Representatives from Truth About Trade and Technology (TATT) were also on hand to talk about an acreage counter that is being used to track the planting of biotech acres around the world.

"U.S. farmers are adopting biotechnology because they recognize the safety, benefits and potential of biotechnology," said Darrin Ihnen, a South Dakota farmer who serves as Chairman of NCGA’s Biotechnology Working Group. "As a farmer, it’s important that I find ways to become more efficient in my operation. Biotechnology helps reduce the amount of insecticides and herbicides I use."

Biotechnology also results in less soil erosion, less fuel emissions and less herbicide carryover, which provides for healthier groundwater, rivers and streams.

"The one billionth acre of biotech crops has been planted and I’m thrilled that we are acknowledging this milestone," states Dean Kleckner, an Iowa farmer and chairman of TATT. "The astonishing speed with which farmers from around the world have adopted this technology is significant."

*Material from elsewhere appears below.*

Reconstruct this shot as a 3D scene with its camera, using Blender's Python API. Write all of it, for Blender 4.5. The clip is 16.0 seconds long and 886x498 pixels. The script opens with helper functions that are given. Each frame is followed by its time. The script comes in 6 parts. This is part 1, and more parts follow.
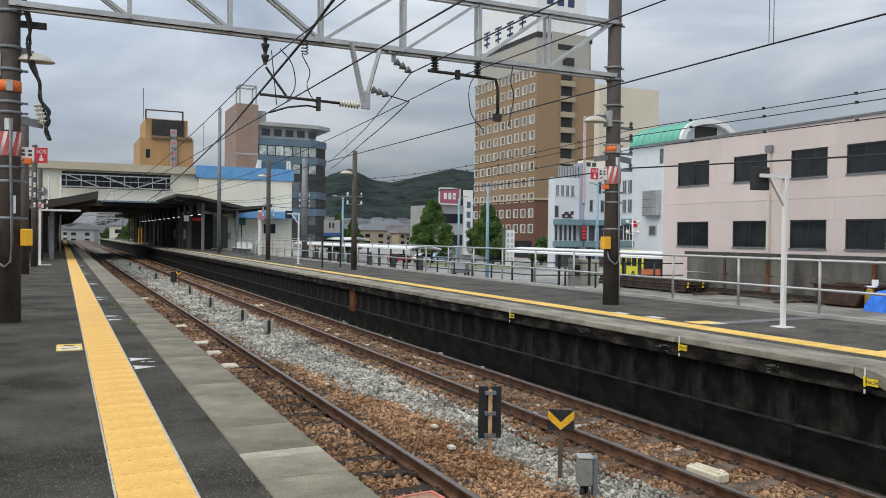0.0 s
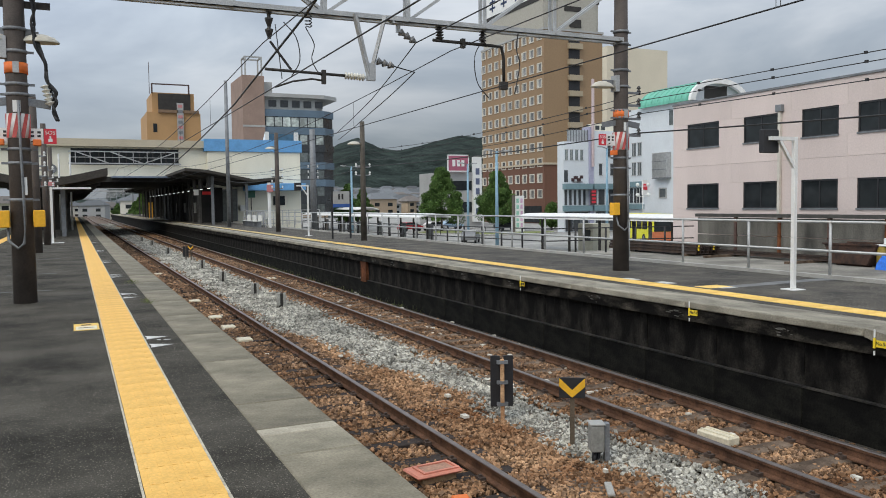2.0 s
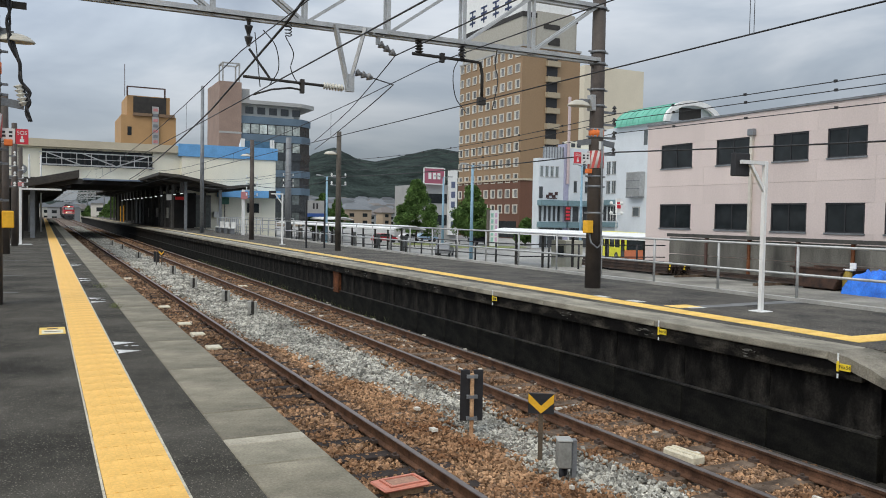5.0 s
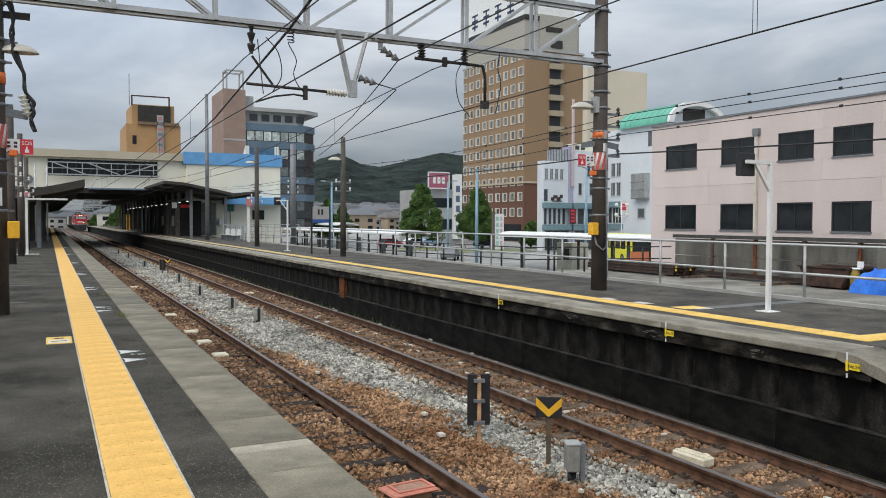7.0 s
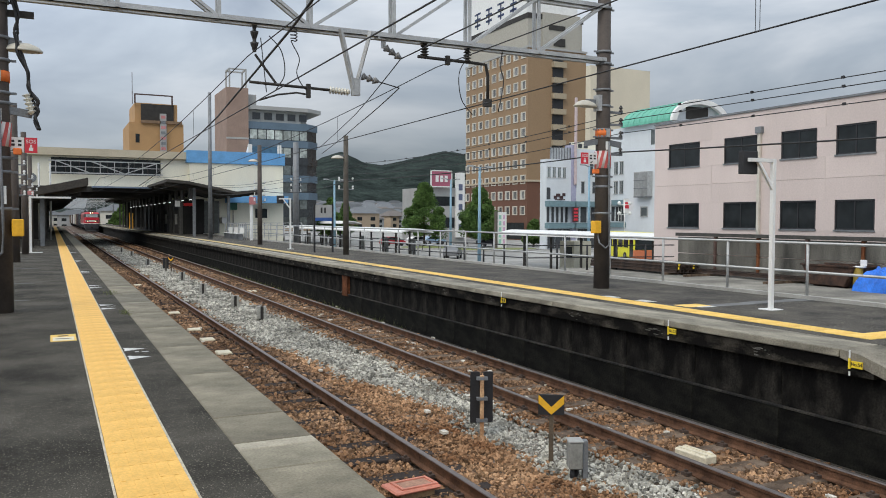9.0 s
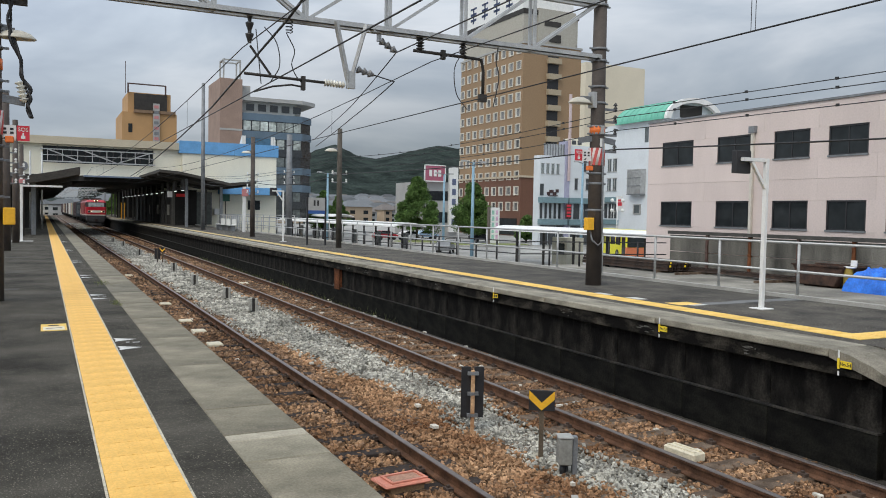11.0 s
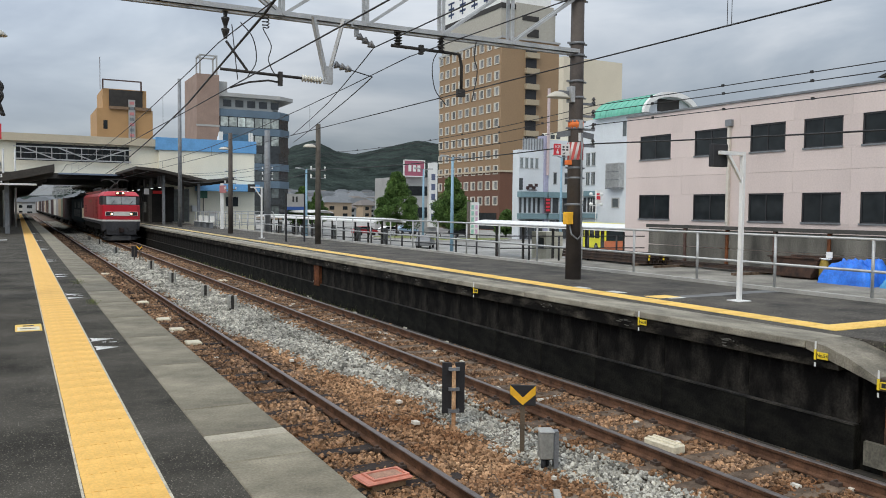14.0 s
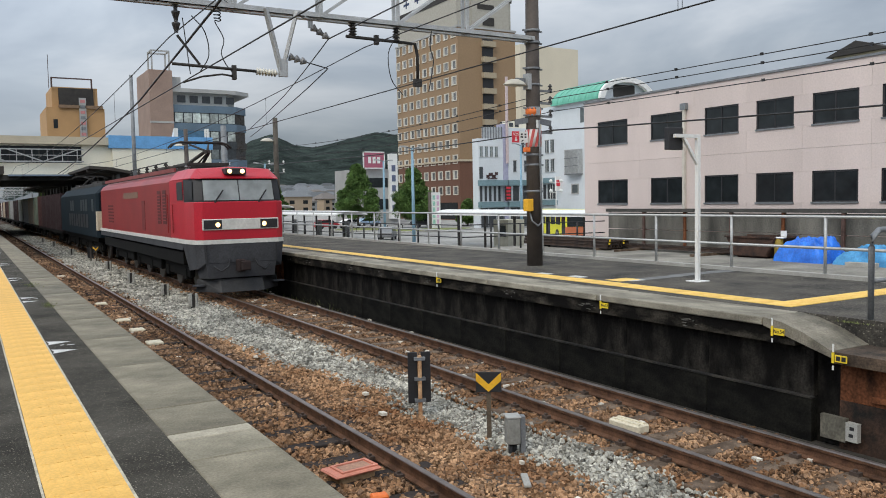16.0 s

Given the world’s growing population, the United Nations Population Fund reports that farmers will have to produce about 75 percent more food per acre by 2020 to meet anticipated demand.

"Farmers are both producers and consumers of the food and fiber that comes from our farms," said Neal Bredehoeft, a Missouri farmer who serves as ASA President. "This dual position helps us recognize that biotechnology is another in a long line of advancements that have helped make our supply of food and fiber the safest and healthiest in the world."

Globally, 6 percent of canola, 11 percent of cotton, 23 percent of corn and 60 percent of soybeans are grown from biotech-enhanced seedstock.

“I'm looking forward to the next generation of biotech products' traits to enhance fiber quality, improve food safety, impart stress tolerance to plants and allow plants to grow in saline soils,” said Craig Shook, a Texas cotton producer who serves as NCC secretary-treasurer.